[BEGIN Provided data]

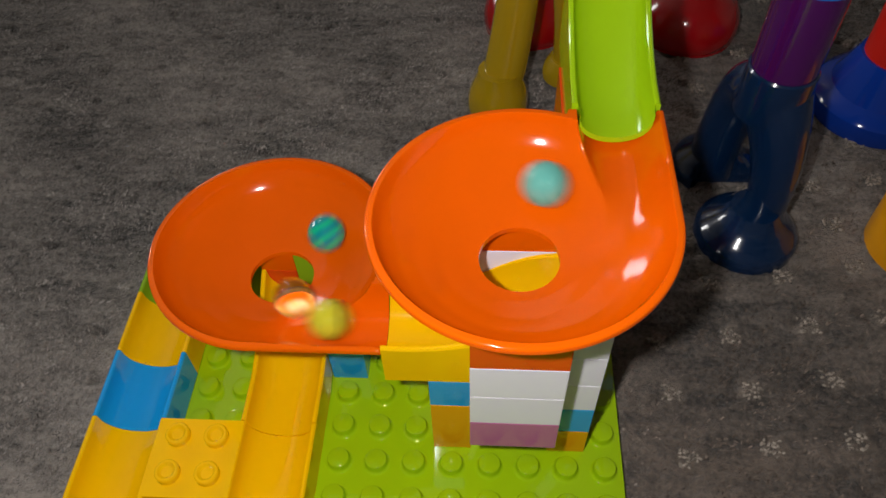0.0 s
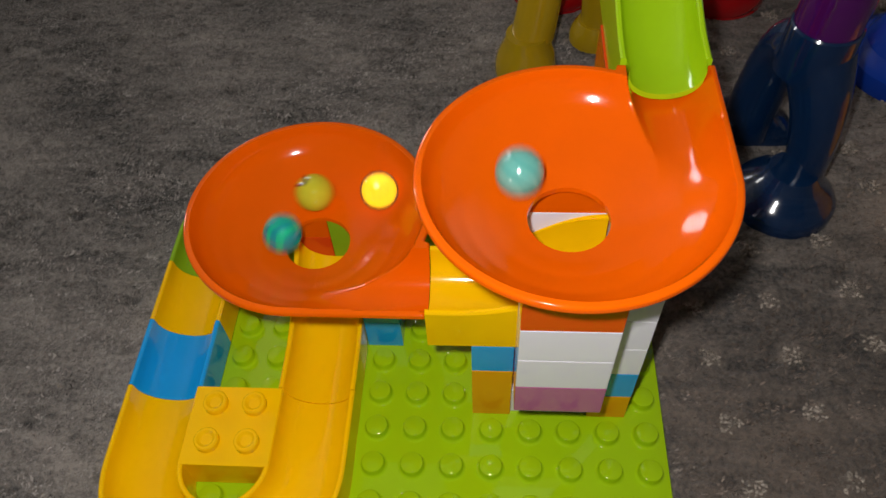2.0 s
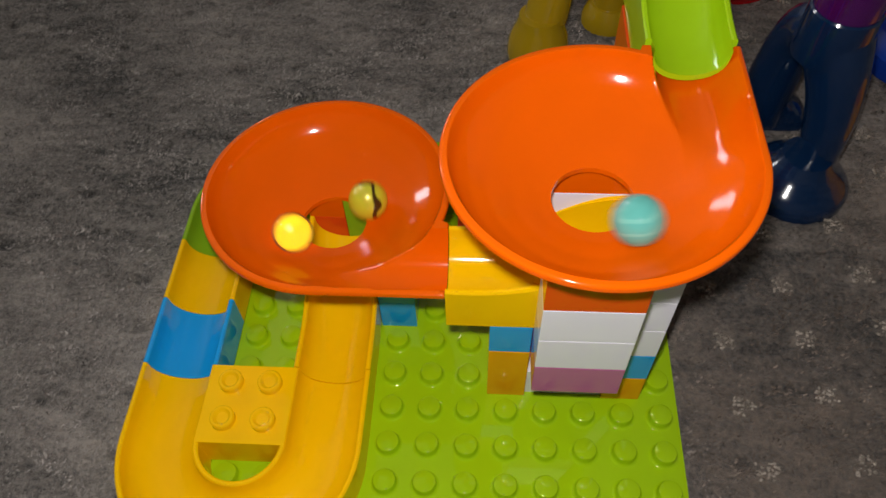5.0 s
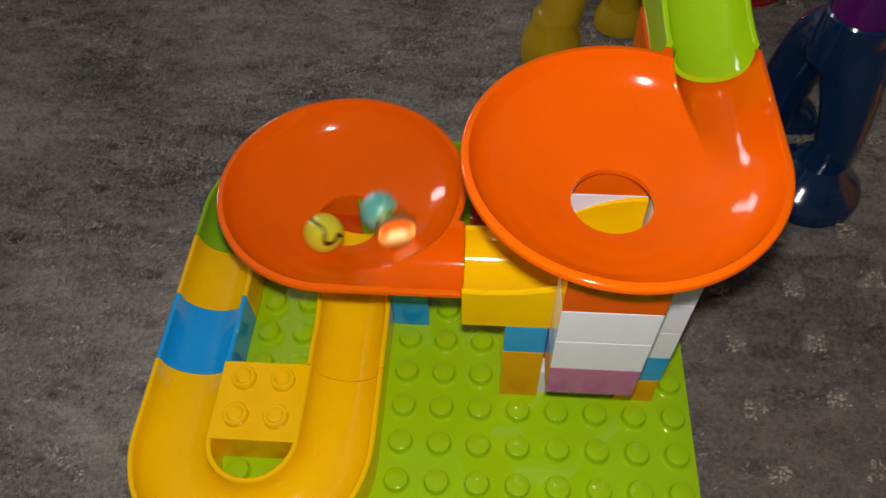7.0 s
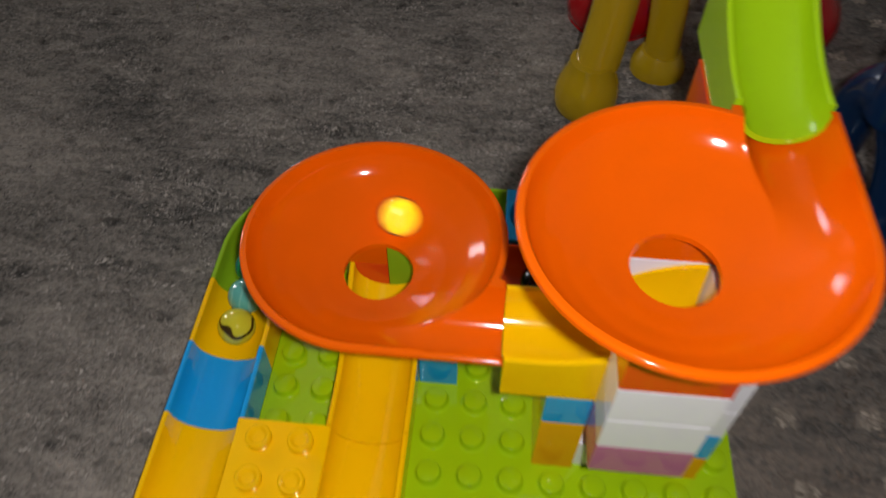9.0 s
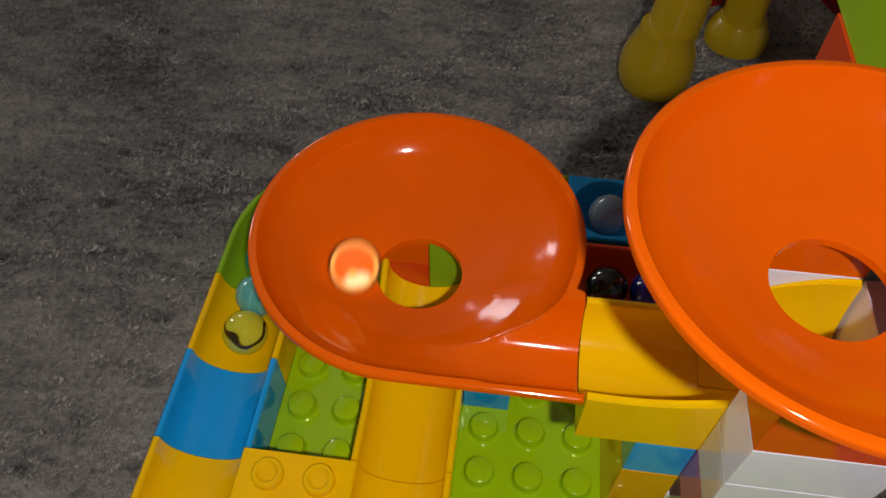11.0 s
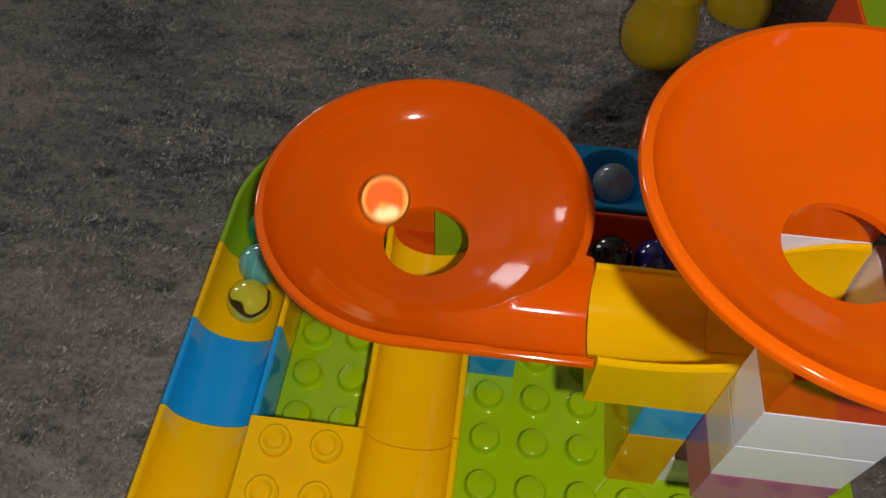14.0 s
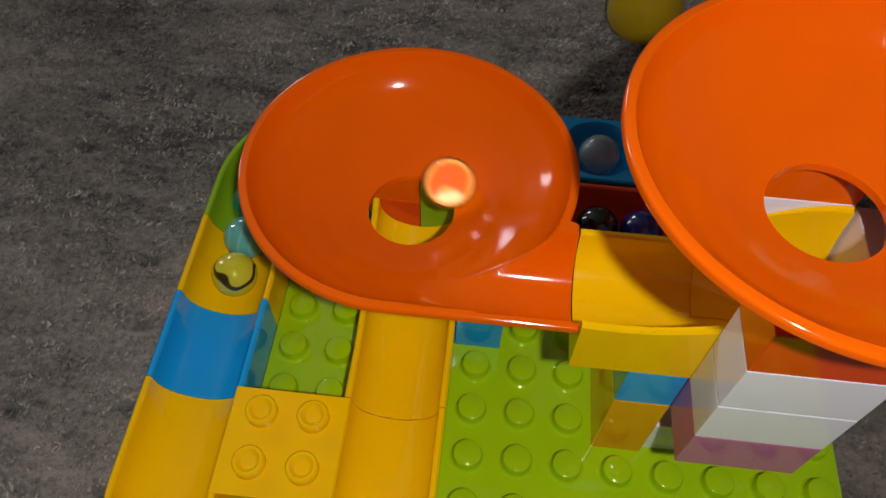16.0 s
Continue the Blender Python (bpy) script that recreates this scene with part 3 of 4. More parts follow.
# ---------------------------------------------------------------- green chute
def chute():
    """Open slide, level where it meets the funnel and steeper further up; its foot is a straight block."""
    ob = thing("chute", pose(6.5 * P, 6.34 * P, 0), "bright lime plastic chute sloping into the big funnel", "toy slide")
    sec0 = channel_section(depth=0.0112, wall=0.0021, floor=0.0, top=0.0, half=P - 0.0009)

    def row(y):
        z = 7 * H + 0.0010 + 6.2 * max(0.0, y - 0.008) ** 2
        low = 6 * H + 0.0002 if y > 0.005 else 7 * H - 0.0172
        q = 0.97 if y < 0.0035 else 1.0
        pts = [(u * q, z + w) for u, w in sec0]
        pts[0], pts[-1] = (pts[0][0], low), (pts[-1][0], low)
        return pts

    def piece(name, pick, start=0.0):
        bm, rings = bmesh.new(), []
        for k in range(33):
            y = start + (4.1 * P - start) * k / 32
            rings.append([bm.verts.new((u, y, z)) for u, z in pick(row(y))])
        n = len(rings[0])
        for a, b in zip(rings, rings[1:]):
            for i in range(n):
                j = (i + 1) % n
                bm.faces.new((a[i], a[j], b[j], b[i]))
        bm.faces.new(rings[0])
        bm.faces.new(list(reversed(rings[-1])))
        part(name, bm, CHUTE, ob)

    piece("trough", lambda p: p[4:-4] + [(u, p[0][1] if p[0][1] < 7 * H - 0.0173 else w - 0.0022) for u, w in reversed(p[4:-4])])
    piece("side_wall", lambda p: p[:5] + [(p[4][0], p[0][1])], 0.0052)
    piece("side_wall", lambda p: p[-5:] + [(p[-5][0], p[-1][1])], 0.0052)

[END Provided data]

● **What is required**: Reproduce all of the material above word for word. Omit the pictures.

● **Exercise result**:
0.0 s
2.0 s
5.0 s
7.0 s
9.0 s
11.0 s
14.0 s
16.0 s
Continue the Blender Python (bpy) script that recreates this scene with part 3 of 4. More parts follow.
# ---------------------------------------------------------------- green chute
def chute():
    """Open slide, level where it meets the funnel and steeper further up; its foot is a straight block."""
    ob = thing("chute", pose(6.5 * P, 6.34 * P, 0), "bright lime plastic chute sloping into the big funnel", "toy slide")
    sec0 = channel_section(depth=0.0112, wall=0.0021, floor=0.0, top=0.0, half=P - 0.0009)

    def row(y):
        z = 7 * H + 0.0010 + 6.2 * max(0.0, y - 0.008) ** 2
        low = 6 * H + 0.0002 if y > 0.005 else 7 * H - 0.0172
        q = 0.97 if y < 0.0035 else 1.0
        pts = [(u * q, z + w) for u, w in sec0]
        pts[0], pts[-1] = (pts[0][0], low), (pts[-1][0], low)
        return pts

    def piece(name, pick, start=0.0):
        bm, rings = bmesh.new(), []
        for k in range(33):
            y = start + (4.1 * P - start) * k / 32
            rings.append([bm.verts.new((u, y, z)) for u, z in pick(row(y))])
        n = len(rings[0])
        for a, b in zip(rings, rings[1:]):
            for i in range(n):
                j = (i + 1) % n
                bm.faces.new((a[i], a[j], b[j], b[i]))
        bm.faces.new(rings[0])
        bm.faces.new(list(reversed(rings[-1])))
        part(name, bm, CHUTE, ob)

    piece("trough", lambda p: p[4:-4] + [(u, p[0][1] if p[0][1] < 7 * H - 0.0173 else w - 0.0022) for u, w in reversed(p[4:-4])])
    piece("side_wall", lambda p: p[:5] + [(p[4][0], p[0][1])], 0.0052)
    piece("side_wall", lambda p: p[-5:] + [(p[-5][0], p[-1][1])], 0.0052)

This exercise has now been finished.